Use connectivity to empower rural India: UNICEF Thursday, January 11, 2007 02:38 [IST]
Panaji: Digital inclusion and connectivity can be a tool to
empower rural India,
says UNICEF, saying the world body is using a range of tricks to spread its
message on child protection and development.
"Our focus is on health, nutrition, education, child
protection, water and sanitation," UNICEF India country office
communications officer Augustine Veliath told a conference on Information and
Communication Technology here.
"We believe digital inclusion and connectivity could be
one of the tools that empower rural India," he said. The New
York-based St John's
University organized the
conference.
The tools with UNICEF include digital content to animation
role models. The big question is whether ICT could help "India's
children flourish", Veliath said.
UNICEF is to tie up with Mission 2007, an initiative to
equip 100,000 Indian villages with knowledge centres to provide digital
content. Mission 2007 is racing against time to get its ambitious plans in
place, its deadline year already dawning.

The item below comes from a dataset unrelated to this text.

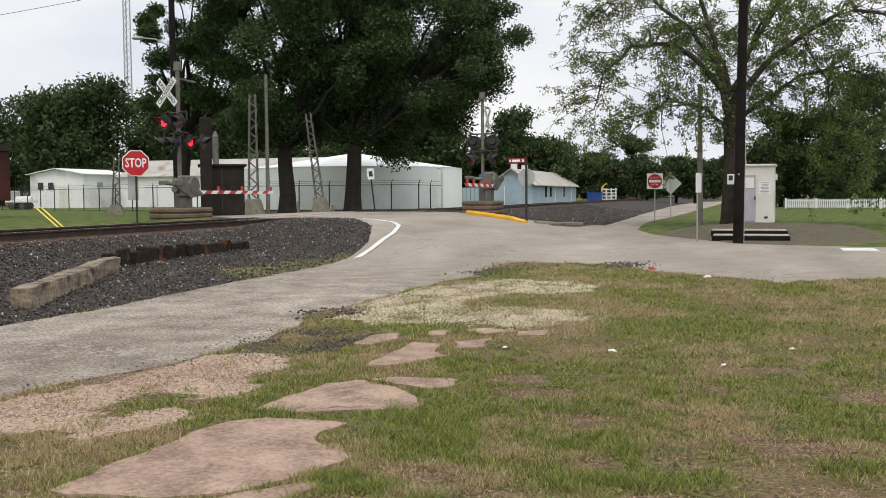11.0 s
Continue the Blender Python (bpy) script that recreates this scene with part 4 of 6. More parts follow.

Veliath said UNICEF's work so far, using digital tools,
included its 'Facts For Life' primer (aiming to offer much-needed basic
information to every family), its 'Devinfo India' database, an e-warehouse of
sharable digital information, and its multimedia programme on promoting
positive images about the girl child called Meena.
'Facts for Life' is a family primer that has been published
in 215 languages, with some 15 million copies. "It contains the latest
life-saving knowledge, and we would like to see this available for all,"
said Veliath.
"It includes information about the minimum a rural
family should know," he said. UNICEF is suggesting that this be a primer
for India's
Mission 2007.
Shishu Samrakshan, a project undertaken by UNICEF's Andhra
Pradesh unit, has won the New Delhi-based Manthan Award for e-content.
"We looked at all possible questions a family could ask
(in health) and offer information in local language. We have this in Telugu,
Kannada and Hindi," he said.
The Nasscom Foundation, the non-profit wing of India's main
software lobby group, is to translate it into regional languages. Shishu
Samrakshan is available in the CD format and can be used by a school or a health
centre.
UNICEF has won praise for its multimedia-animation based
project, packaging fictional character Meena as a South Asian girl child and
building positive characteristics around her.
"We've taken assistance from Hollywood (to create this). It is one of the
best ever done. The way children in Bihar and
Uttar Pradesh have taken to Meena is amazing," said Veliath.
"The Meena film is a tremendous ice-breaker. Once you
show a Meena film, you can talk to anyone and they will talk to you,"
explained Veliath. Uttar Pradesh has some 19,000 Meena Manchas (clubs), where
girls can get together.
UNICEF's website is also promoting Magic, a
media-and-young-people network that encourages children to discuss issues such
as their right to access their media, and children's right to get protection in
the media.
India's
UN agencies have also built a Solutions Exchange, where practitioners offer
their help and advice on various issues. "As a sharing of experiences, it
has tremendous potential," he added.
Veliath noted how UNICEF had helped build awareness about
the humble hand pump across India
after a missionary in Maharashtra tried to
work this out as a solution for women fighting domestic drudgery. "Now 55 countries import hand pumps from India," he
said.
One recent initiative of UNICEF in India is to
promote "child reporters". Encouraged by the response from Lok Sabha
Speaker Somnath Chatterjee, the agency is involving youngsters in interacting
with parliament too.
"We also think IT will have a tremendous role to play
in basic education as also in disaster preparedness," said Veliath.